I shared the following devotional in this week’s church email blast.
Last Sunday, while on vacation, I did something that we pastors like to do every once in a while: I visited a church in complete anonymity—where I knew no one and had no responsibilities other than to worship. It was nice for a change, although I’ll enjoy being back in the pulpit this Sunday.
While I was there, I heard a sermon whose lesson boiled down to the following: “Be like Jesus… or else be a self-righteous hypocrite!”
By the time the sermon was over, I felt slightly discouraged. See, I know my own heart pretty well: I am a self-righteous hypocrite! And I’m most assuredly not like Jesus. While listening to this sermon, I thought, “Tell me something I don’t know!”
Don’t get me wrong: I want to be like Jesus. I try to be like Jesus. But I fall far short. The truth is, I always will.
As theologian N.T. Wright said many years ago, holding Jesus up as a moral example for us to follow is a little like telling an amateur golfer, “Just hit the ball like Tiger Woods.” Maybe today Wright would substitute Rory McIlroy or Jordan Spieth. At the time he wrote this, however, even pros who practiced golf eight hours a day every day were finding it impossible to hit the ball like Tiger Woods!
How much more difficult is it to be like Jesus!

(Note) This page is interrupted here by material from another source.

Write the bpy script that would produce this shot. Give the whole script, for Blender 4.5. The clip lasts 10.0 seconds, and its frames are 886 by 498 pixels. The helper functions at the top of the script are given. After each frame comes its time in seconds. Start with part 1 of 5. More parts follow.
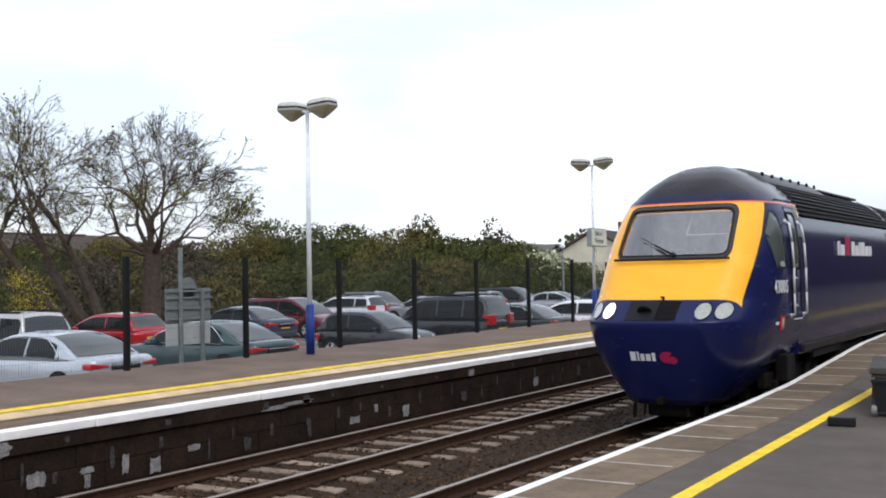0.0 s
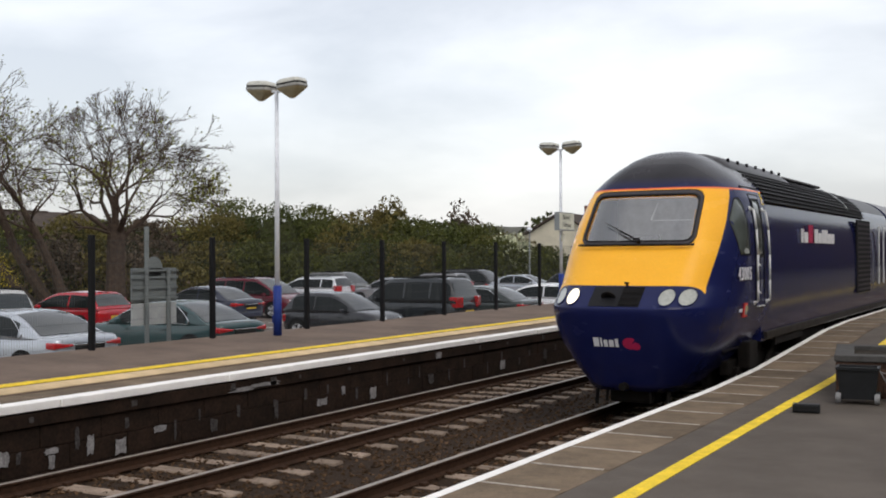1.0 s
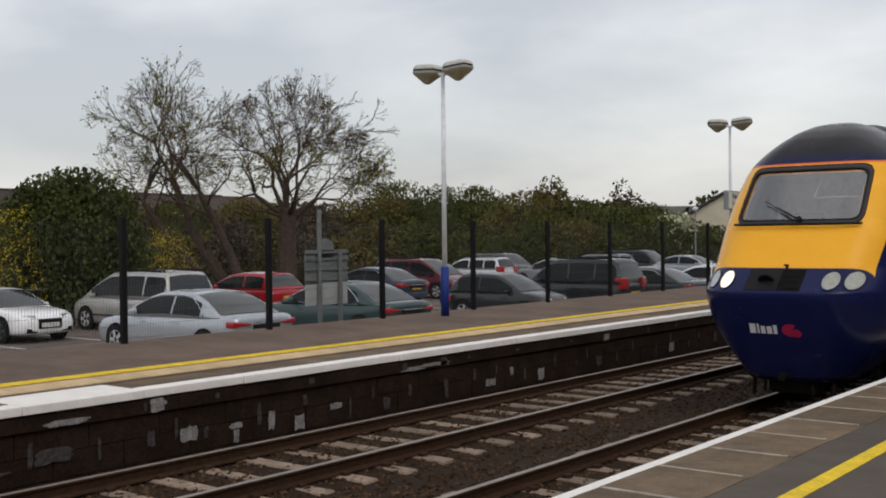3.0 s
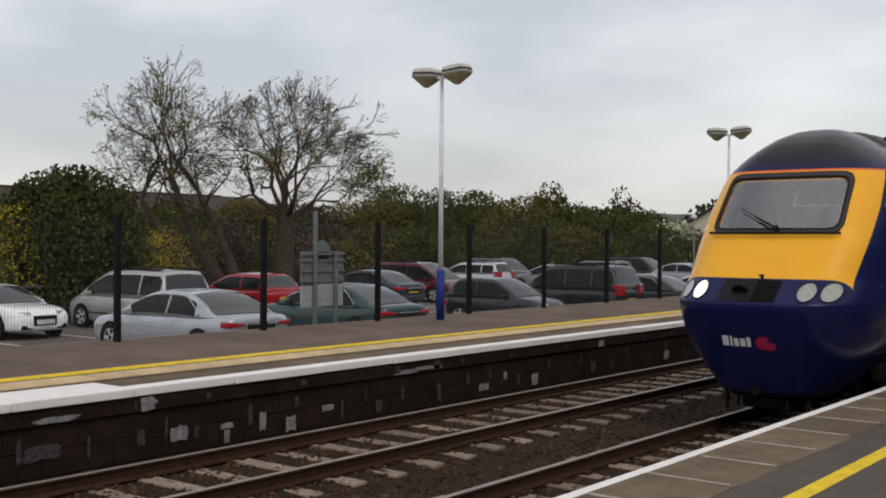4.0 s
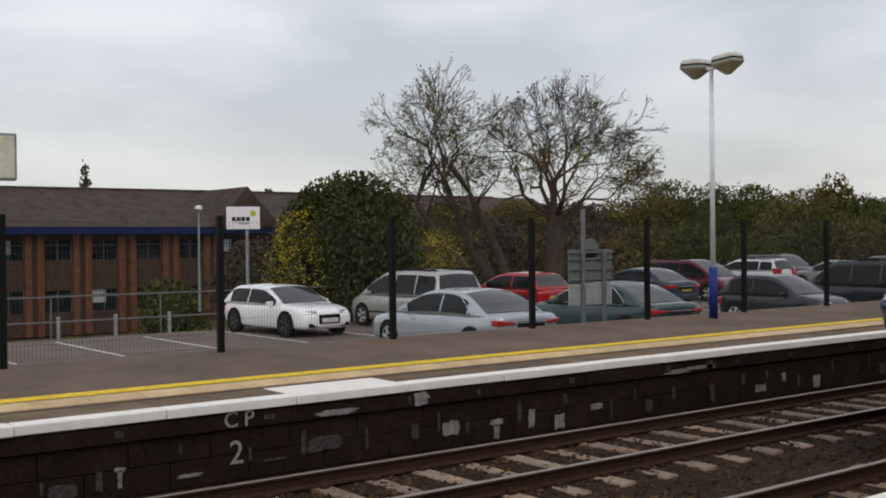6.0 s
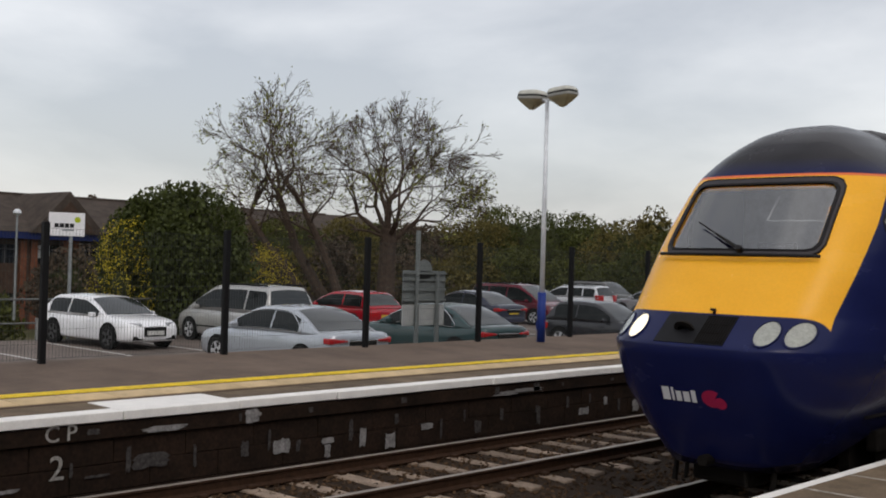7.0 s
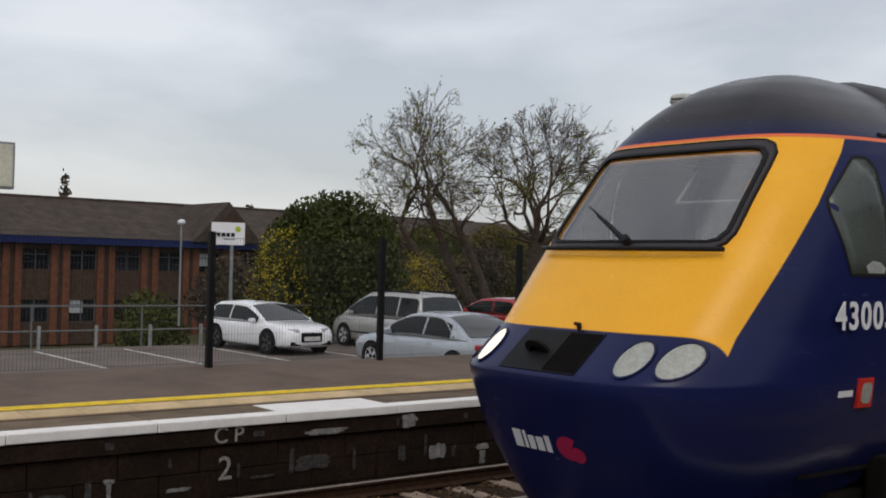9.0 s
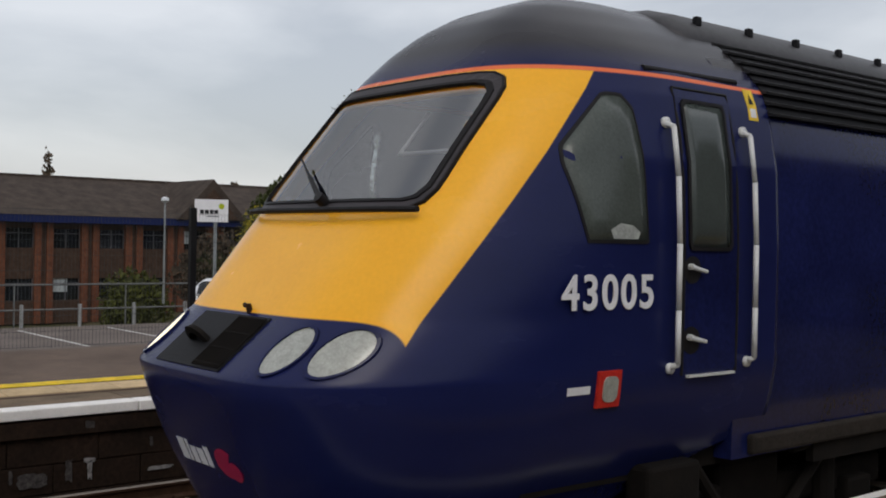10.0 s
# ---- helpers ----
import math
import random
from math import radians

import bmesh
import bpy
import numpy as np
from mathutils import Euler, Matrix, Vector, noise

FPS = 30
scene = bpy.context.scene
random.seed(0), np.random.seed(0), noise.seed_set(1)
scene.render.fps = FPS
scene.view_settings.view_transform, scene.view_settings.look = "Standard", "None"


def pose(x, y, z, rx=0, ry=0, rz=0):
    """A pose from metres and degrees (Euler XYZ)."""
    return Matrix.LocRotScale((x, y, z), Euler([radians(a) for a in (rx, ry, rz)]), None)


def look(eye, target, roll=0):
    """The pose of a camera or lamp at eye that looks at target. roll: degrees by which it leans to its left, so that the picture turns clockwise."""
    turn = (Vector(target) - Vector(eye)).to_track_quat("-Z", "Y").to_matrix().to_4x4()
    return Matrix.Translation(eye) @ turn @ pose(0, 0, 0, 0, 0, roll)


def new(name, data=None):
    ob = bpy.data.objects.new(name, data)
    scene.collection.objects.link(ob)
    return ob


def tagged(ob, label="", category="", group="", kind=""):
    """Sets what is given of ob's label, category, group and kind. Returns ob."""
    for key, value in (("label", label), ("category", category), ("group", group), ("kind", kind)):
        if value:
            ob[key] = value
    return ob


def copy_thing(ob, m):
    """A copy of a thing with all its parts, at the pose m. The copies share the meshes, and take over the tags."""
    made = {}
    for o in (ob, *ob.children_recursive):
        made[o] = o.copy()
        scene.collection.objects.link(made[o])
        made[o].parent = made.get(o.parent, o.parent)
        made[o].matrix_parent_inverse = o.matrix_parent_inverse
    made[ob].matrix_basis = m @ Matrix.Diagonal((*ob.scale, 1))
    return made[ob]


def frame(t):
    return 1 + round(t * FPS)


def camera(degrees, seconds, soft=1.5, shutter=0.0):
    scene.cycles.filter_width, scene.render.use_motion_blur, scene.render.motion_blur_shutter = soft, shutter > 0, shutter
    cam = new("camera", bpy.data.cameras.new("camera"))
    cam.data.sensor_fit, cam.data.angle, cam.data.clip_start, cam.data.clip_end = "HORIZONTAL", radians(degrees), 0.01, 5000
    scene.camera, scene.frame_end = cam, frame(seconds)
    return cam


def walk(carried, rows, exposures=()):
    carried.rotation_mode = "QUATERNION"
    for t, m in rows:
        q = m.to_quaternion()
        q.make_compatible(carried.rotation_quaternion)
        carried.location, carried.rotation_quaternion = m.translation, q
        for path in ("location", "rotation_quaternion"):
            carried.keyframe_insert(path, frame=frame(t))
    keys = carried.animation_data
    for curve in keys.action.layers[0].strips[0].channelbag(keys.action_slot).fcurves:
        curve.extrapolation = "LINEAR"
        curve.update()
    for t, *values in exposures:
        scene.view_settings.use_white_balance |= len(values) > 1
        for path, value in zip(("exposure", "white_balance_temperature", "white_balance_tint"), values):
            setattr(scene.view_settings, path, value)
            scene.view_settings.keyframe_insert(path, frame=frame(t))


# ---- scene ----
cam = camera(44.33, 10.0, soft=1.9)
PATH = [  # seconds, eye, yaw, pitch, roll
    (0.0, 0.115, 0.061, 2.381, 31.672, 1.375, 1.006),
    (0.5, 0.080, 0.065, 2.377, 31.434, -0.002, 0.042),
    (1.0, 0.050, 0.058, 2.408, 29.866, 0.373, 0.312),
    (1.5, -0.005, 0.065, 2.409, 24.944, 0.414, 0.439),
    (2.0, -0.054, 0.033, 2.404, 26.352, 0.181, 0.668),
    (2.5, -0.029, -0.026, 2.393, 34.279, 0.141, 1.385),
    (3.0, -0.053, -0.024, 2.416, 38.270, -0.574, 0.606),
    (3.2, -0.060, -0.040, 2.413, 38.821, -0.820, 0.526),
    (3.8, -0.030, 0.010, 2.408, 38.500, -0.520, -0.129),
    (4.3, -0.005, 0.051, 2.404, 37.304, -0.126, -0.665),
    (4.5, -0.011, 0.035, 2.397, 36.267, -0.127, -0.792),
    (4.7, -0.015, 0.028, 2.394, 36.017, -0.076, -0.878),
    (5.0, -0.021, 0.017, 2.390, 37.492, -0.642, -1.007),
    (5.2, -0.044, 0.032, 2.400, 41.461, 0.345, -0.333),
    (5.8, -0.005, 0.085, 2.394, 50.300, 0.050, 0.518),
    (6.3, 0.028, 0.129, 2.390, 54.171, -0.580, 0.668),
    (6.5, -0.001, 0.093, 2.404, 50.113, 0.293, -0.626),
    (7.0, -0.008, -0.013, 2.403, 43.544, 0.664, -1.631),
    (7.5, -0.001, -0.074, 2.392, 42.369, 0.710, -1.026),
    (8.0, 0.027, -0.108, 2.400, 42.249, 0.502, -1.779),
    (8.5, 0.003, -0.120, 2.410, 45.065, 0.469, -0.455),
    (9.0, -0.007, -0.120, 2.404, 51.293, 0.825, -1.452),
    (9.5, -0.034, -0.084, 2.389, 51.513, 0.309, -1.593),
    (10.0, -0.018, -0.042, 2.388, 50.579, -0.410, -1.060),
]
EXPOSURES = [(0.0, 0.70, 6150, 10), (0.5, 0.52, 6500, 10), (1.0, 0.34, 6650, 10), (1.5, 0.24, 6750, 10), (2.0, 0.10, 6800, 10), (2.5, -0.03, 6800, 10), (3.2, -0.06, 6750, 10), (7.5, -0.05, 6700, 10), (10.0, -0.18, 6550, 10)]
walk(cam, [(t, pose(ex, ey, ez, 90 + p, r, y)) for t, ex, ey, ez, y, p, r in PATH], EXPOSURES)  # z = 0 is the top of the rails

# ---- light: an overcast spring afternoon ----
world = bpy.data.worlds.new("overcast_sky")
scene.world = world
world.use_nodes = True


def overcast():
    nt = world.node_tree
    nt.nodes.clear()
    N, L = nt.nodes.new, nt.links.new
    sky = N("ShaderNodeTexSky")
    sky.sky_type, sky.sun_disc = "NISHITA", False
    sky.sun_elevation, sky.sun_rotation = radians(49), radians(124)
    sky.air_density, sky.dust_density = 1.0, 3.0
    tc = N("ShaderNodeTexCoord")
    mp = N("ShaderNodeMapping")
    mp.inputs["Scale"].default_value = (1.0, 1.0, 2.7)
    L(tc.outputs["Generated"], mp.inputs["Vector"])
    n1 = N("ShaderNodeTexNoise")
    n1.inputs["Scale"].default_value, n1.inputs["Detail"].default_value = 2.3, 7
    n1.inputs["Roughness"].default_value = 0.5
    n1.inputs["Distortion"].default_value = 0.2
    L(mp.outputs[0], n1.inputs["Vector"])
    ramp = N("ShaderNodeValToRGB")
    e = ramp.color_ramp.elements
    e[0].position, e[0].color = 0.40, (0.52, 0.53, 0.555, 1)
    e[1].position, e[1].color = 0.63, (0.83, 0.83, 0.84, 1)
    L(n1.outputs["Fac"], ramp.inputs[0])
    b1 = N("ShaderNodeBackground")
    b1.inputs[1].default_value = 0.05
    L(sky.outputs[0], b1.inputs[0])
    b2 = N("ShaderNodeBackground")
    b2.inputs[1].default_value = CLOUD
    L(ramp.outputs[0], b2.inputs[0])
    add, out = N("ShaderNodeAddShader"), N("ShaderNodeOutputWorld")
    L(b1.outputs[0], add.inputs[0])
    L(b2.outputs[0], add.inputs[1])
    L(add.outputs[0], out.inputs[0])


CLOUD = 0.85
overcast()
sun_data = bpy.data.lights.new("sun", "SUN")
sun_data.energy, sun_data.angle, sun_data.color = 0.6, radians(25), (1.0, 0.96, 0.9)
sun = new("sun", sun_data)
sun.matrix_world = look((30, -20, 42), (0, 0, 0))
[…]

No, as strange as it seems, our main task as Christians isn’t so much to be like Jesus as it is to be in love with Jesus.
How do we do that?
There’s a familiar gospel story that gets at the heart of this message. It’s found in Luke 7. Jesus is at a dinner party with Simon the Pharisee. The party is interrupted by a prostitute who falls at Jesus’ feet and anoints them with tears and perfume. Simon thinks to himself: “This man must not be a prophet, otherwise he would surely know what a terrible sinner this woman is!”
Jesus knows what Simon is thinking. So he tells him a parable about the connection between forgiveness and love. He concludes: “Therefore I tell you, her sins, which are many, are forgiven—for she loved much. But he who is forgiven little, loves little.”[†]
The foundation for Christlike love, therefore, is the good news that even though we are helpless sinners—apart from grace—we find forgiveness and eternal life through Christ. It’s about gratitude for receiving a gift that’s infinitely better than we deserve.
This is the message through which God will melt our hearts and transform us into Christlike people.
So let’s start there: Relax! Don’t try to be like Jesus. Instead, be like this woman in Luke 7:36-50. As fellow sinners, we will find her example much easier to follow!
† Let’s be clear: the woman’s actions themselves are a sign of her repentance. Given everything else we know from the Bible and Luke’s gospel (cf. Luke 19:1-10), we have no reason to think that she returned to her trade. Jesus knew her heart. Repentance is at least an awareness of sin and the desire to change. Inasmuch as our repentance is incomplete, we claim the promise of 1 John 1:9: “If we confess our sins, he is faithful and just to forgive us our sins and to cleanse us from all unrighteousness.”